In commercial applications, qualification by analysis is becoming more prevalent; especially when providing design guidance and establishing performance criteria. Since the need remains to understand how mechanically-fastened joints behave; a need also exists to identify individual fastener behavior from structural tests and to improve the knowledge base and design methods for joints in load-carrying structures.
Multiple devices and methods for measuring axial forces in fasteners are described in the art. However, these devices and methods do not adequately measure fastener shear forces in which those forces transversely align with a longitudinal axis of a bolt. In a properly designed joint, axial and shear forces must be considered because of their cumulative effect on fastener stress.
While handbook calculations and numerical methods are typically employed for estimation purposes; both types of methods require kinematic and constitutive (stiffness) assumptions in regard to the transfer of external loads and the resulting distribution of internal reaction forces among participating joint components. In mechanically fastened joints subjected to shearing loads; factors (such as elasticity of the joined members, hole tolerances, interfacial friction, creep, thermal expansion, etc) affect the ability of the joint to resist shearing motions among joined members.
While fastener shear forces directly create shear stresses; the forces also create a secondary effect that generates fastener bending stresses. These bending stresses, which are difficult to quantify because the bending moment arm in each fastener is often unknown, superimpose with pretension stresses. As such, it is apparent that for joints subject to shearing loads; fastener tensions stresses comprise the direct axial tension (the sum of initial pretension and externally applied axial joint loads) and the bending stress due to shearing forces.
In the known art, Slack (U.S. Pat. No. 4,870,866) describes an ultrasonic method for measuring contact pressures on mating interfaces of solids undergoing compression. In the reference, an interfacial region contains an entrapped film of liquid. By monitoring the change in acoustic pulses; the contact pressure can be determined. However, to determine the shear force, additional processing would require an integration of the contact pressure over the contact area. Hence, to obtain the shear force; the contact area must also be monitored. This method would be difficult to employ with existing in-service monitoring applications.
Hay (U.S. Pat. No. 5,945,665) describes a fiber optic strain gage-based transducer which measures only the axial force (including pretension) in the bolt (See FIG. 1).

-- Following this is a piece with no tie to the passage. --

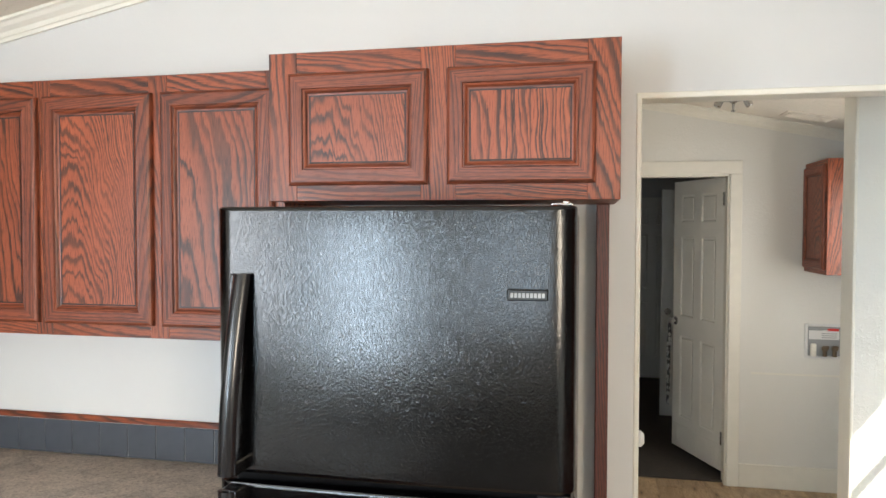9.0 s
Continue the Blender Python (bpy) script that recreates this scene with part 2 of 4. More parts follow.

In the figure, a Bragg grating sensor 1 is inserted and held by epoxy 2 in a mechanical fastener 10. Optical fiber 3 connects the grating sensor 1 to an external connector 4. Other devices use washers instrumented with wire (foil) strain gages in which the gages only measure the axial forces in bolts.
In other commercially-available measurement devices, pressure sensitive films are mounted between the fasteners. The bearing surface of the mating holes for the fasteners can be used to measure shear forces from patterns of contact pressures. These films contain microcapsules that release color at prescribed pressure ranges. A scanning device is then used to measure the variations in color intensity of the contact pressure pattern. However, the films do not allow continuous, real-time monitoring of forces. Disassembly of the joint is required to quantify the magnitudes of the shear forces.
Also in the prior art, Shah (U.S. Pat. No. 8,433,160) includes optical sensing elements positioned through a continuous aperture collinearly with a longitudinal axis of a fastener in order to sense strain and temperature. The sensing elements sense localized fastener deformations that occur along the longitudinal axis. The fiber optic sensing elements can be used to capture axial, transverse and torsional strains as measured from the localized deformations of the drilled hole region of the fastener. However, the Shah reference cannot distinguish directly between transverse compression strains due to Poisson's effect and bolt bearing strains.
Using FIG. 2, consider an element of material 11 of a fastener 12 loaded in pure axial tension. By Poisson's effect, a compressive strain would develop along an axis orthogonally transverse to the longitudinal axis of the fastener (See FIG. 3). The Shah reference senses this transverse strain which is not a result of any bolt bearing induced strains.
Using FIG. 4, now consider the combined presence of Poisson's strains from bolt tension and transverse strains of a bolt bearing. For example in the figure, the fastener 12 with the identified element 11 is loaded in double shear by forces “P” and “P/2” with the fastener also under axial tensile force as indicated by direction arrows A and B. In FIG. 5, the identified element 11 is under compressive and axial strain.
These transverse strains are sensed rather than the individual transverse strain components. With the use of signal processing, the Poisson's effect transverse strains (i.e., the transverse compressive strains resulting from axial tensile loads in the fastener) must be separated from the transverse bolt bearing strains. This is an indirect approach.
Based on the existing art, a need still exists for a bolt shear force sensor for design validation testing as well as in-service monitoring for structural health assessment. The sensor should be available for use in both static and dynamic applications.